Look I would expect somebody writing a kids book to have a villain who knows that he’s evil. Not a young adult writer. Except in very special cases villains should never think of themselves as evil. After all no one in real life thinks of themselves as evil.

The beginning when he threw of his president clothes, declared himself an malicious tyrant, and what? Twirled his evil mustache and laughed manically. 


And then disappeared for as much of the plot as he could manage I guess. Seriously it was like playing a videogame with this dude. The kind like ‘oh I’ll make a few cameos here and there but mostly you’ll have to wait for the boss battle’.

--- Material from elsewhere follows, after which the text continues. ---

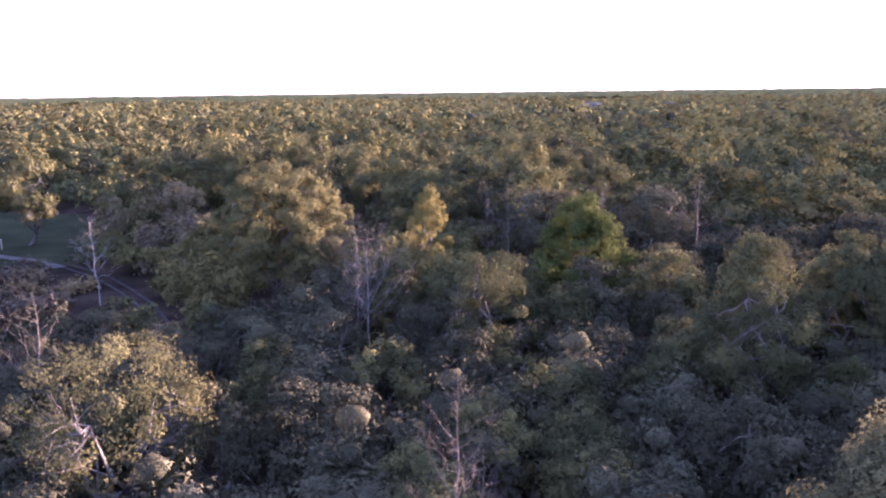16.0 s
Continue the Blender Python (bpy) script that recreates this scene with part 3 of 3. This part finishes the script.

Said boss battle was then hilariously easy and anticlimactic. I don’t know how this dude could get more comically villainous. I’m actually vaguely insulted that such a ridiculous antagonist hasn’t been mentioned anywhere else as far as I can find.

The plot bounced around a lot: like I said the main antagonist wasn’t overly present so the plot was kind of bouncy. It’s actually like this book was written entirely with blot bunnies 


(including seasonal spirits, repetitive romantic subplots, and some strange parental relationships) 
and Roland was only thrown in as an afterthought. 


I have said this before but I will say it again. I wanted to like this book. It was my first giveaway book and it was even signed by the freakin’ author! But I could not get passed . . . everything else. I am extremely disappointed and permanently terrified of the internet.